放送直前で、2006年版の作品の予習完了。

ネタバレにならない程度に、前作と比較しながら初回の感想を書くとするなら…

 

まず意外だったのは、1箇所だけでも用語解説する演出が施されていた所。

そして…"導入部分"が詳細に描かれていた所でしょうか。

この2点のお陰で、かなりとっつきやすく感じさせてくれました。

いや、前作も導入部分があるにはあったんですが、アプローチの仕方が違っていて、

「何の詐欺に遭ったのか」は紹介されていても、

被害者が詐欺に遭うのに陥りがちな深層心理や、

乗っかってしまったのにも同情出来る背景描写にまでは踏み込んでいなかったんですよね。

詐欺の内容や取引の流れにしても、基本的に台詞で淡々と進むので、

頭の悪い私としてはそこは"何となく"で掴み、

主人公の腕前の良さを楽しむ…といった印象でしたが。

本作の場合は、そういった下地づくりと、連携プレイが見える展開になっていたお陰で、

どんな方向性で行くのかが分かりやすい、痛快感のある内容に仕上がっていたと思います。

 

また、黒崎(平野紫耀)の過去を一気に明かしたのも、

平野紫耀さんの、負の感情を止めどなく吐き出す演技も相まって、

彼がなぜクロサギとして生きるのか?に説得力を持たせていました。

あくまでも個人の見解ですが、平野紫耀さんは、二面性のあるミステリアスな役よりも

真っ直ぐな役の方がハマるイメージがあるので、

シリアスな作品でやりがちな過去を小出しにしていく…という方法をとらなかったのは

正解だったかもしれません。

序盤の方は正直、口振りからして、意識されているかな?と思う部分もありましたが、

初回で人物像を提示してくれたため、ここは徐々に慣れて来そうです。

 

良い人っぽさが強過ぎて、逆に何考えているか分からない桂木(三浦友和)も魅力的。

今度は旦那さんの山本耕史さんが出演されているのは…偶然なんでしょうかね?(笑)

あと気になるのは、氷柱(黒島結菜)の描かれ方ですよねぇ。

回を重ねるにつれ叩かれやすくなるポジションにいるので、

記憶に新しい「ちむどんどん」に乗っかって、役者叩きが加速していかないかどうかが心配です。

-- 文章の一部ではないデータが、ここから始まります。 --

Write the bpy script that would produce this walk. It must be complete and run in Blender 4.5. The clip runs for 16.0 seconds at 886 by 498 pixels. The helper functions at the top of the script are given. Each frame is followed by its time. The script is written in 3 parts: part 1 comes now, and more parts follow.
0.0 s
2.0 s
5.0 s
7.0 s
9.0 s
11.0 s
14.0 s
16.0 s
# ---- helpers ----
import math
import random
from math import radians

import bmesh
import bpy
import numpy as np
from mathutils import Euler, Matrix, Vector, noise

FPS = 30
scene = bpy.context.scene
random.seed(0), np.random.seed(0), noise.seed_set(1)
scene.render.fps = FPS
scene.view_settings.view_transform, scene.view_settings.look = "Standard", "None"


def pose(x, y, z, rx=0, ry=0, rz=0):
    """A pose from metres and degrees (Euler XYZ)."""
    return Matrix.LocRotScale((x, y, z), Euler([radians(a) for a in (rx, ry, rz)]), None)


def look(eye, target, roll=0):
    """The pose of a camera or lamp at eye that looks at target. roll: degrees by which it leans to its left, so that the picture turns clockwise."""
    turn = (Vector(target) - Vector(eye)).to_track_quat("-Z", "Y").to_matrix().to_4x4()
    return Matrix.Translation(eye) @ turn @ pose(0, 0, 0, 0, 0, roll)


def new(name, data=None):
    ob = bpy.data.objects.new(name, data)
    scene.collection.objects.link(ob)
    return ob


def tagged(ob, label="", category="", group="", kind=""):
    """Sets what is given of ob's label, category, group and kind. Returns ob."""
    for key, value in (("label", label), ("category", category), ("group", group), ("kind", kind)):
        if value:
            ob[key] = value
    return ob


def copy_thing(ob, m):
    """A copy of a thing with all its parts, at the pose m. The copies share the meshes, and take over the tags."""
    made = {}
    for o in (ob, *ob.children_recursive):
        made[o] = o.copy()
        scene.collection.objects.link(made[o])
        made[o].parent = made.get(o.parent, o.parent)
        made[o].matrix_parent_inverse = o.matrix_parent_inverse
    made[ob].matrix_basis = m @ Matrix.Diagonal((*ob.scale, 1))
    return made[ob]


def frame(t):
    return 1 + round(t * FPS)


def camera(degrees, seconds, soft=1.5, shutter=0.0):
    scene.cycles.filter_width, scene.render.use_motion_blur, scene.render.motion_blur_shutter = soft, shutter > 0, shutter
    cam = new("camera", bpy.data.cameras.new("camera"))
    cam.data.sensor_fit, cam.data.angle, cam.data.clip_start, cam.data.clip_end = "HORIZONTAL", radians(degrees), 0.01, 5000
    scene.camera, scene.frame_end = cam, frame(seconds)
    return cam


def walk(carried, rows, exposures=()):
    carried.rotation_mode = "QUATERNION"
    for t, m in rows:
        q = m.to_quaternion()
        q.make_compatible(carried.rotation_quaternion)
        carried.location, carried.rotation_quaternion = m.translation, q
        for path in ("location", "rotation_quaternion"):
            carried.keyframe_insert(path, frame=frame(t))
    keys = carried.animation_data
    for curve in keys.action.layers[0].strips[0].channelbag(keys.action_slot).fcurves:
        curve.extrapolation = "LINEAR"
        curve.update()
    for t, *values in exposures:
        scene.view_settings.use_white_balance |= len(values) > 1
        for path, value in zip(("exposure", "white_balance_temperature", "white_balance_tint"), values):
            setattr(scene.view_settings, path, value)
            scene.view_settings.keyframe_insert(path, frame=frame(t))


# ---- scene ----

実際、氷柱を見て、ニーニーが時々脳裏に過ぎりましたから…(汗)

当たり前ですが、演じられている役は別人なので、

私も引っ張られる事なく気をつけて行きたいなぁと思ってます。

 

強いて言うなら、状況説明が丁寧にされていた故に

途中までテンポがもたついていた感じはありましたが、

"因縁"はしっかり見せないと、この手の作品は成り立たないでしょうし。

逆に、ほとんど全容が明かされた分、

通常放送となる次回からは洗練された内容になる可能性が高いです。

 

前作の記憶が鮮明なので、初見は「この内容で行くんだ〜…」

「こことあそこをくっつけて来たか!」という、

作品そのものを見るのに意図していない楽しみ方にはなってしまったものの、

登場人物の人柄もオチまでの流れもかなり違っているので、

次回以降は"1つの作品"として純粋に見ていった方が吉かもしれません。

とにかく、掴みはバッチリの初回でした。

個人的には、リブート作品の方が好きになりそうです。

今後はなるべく比較は控えながら、"令和版クロサギ"を応援していきたいですね。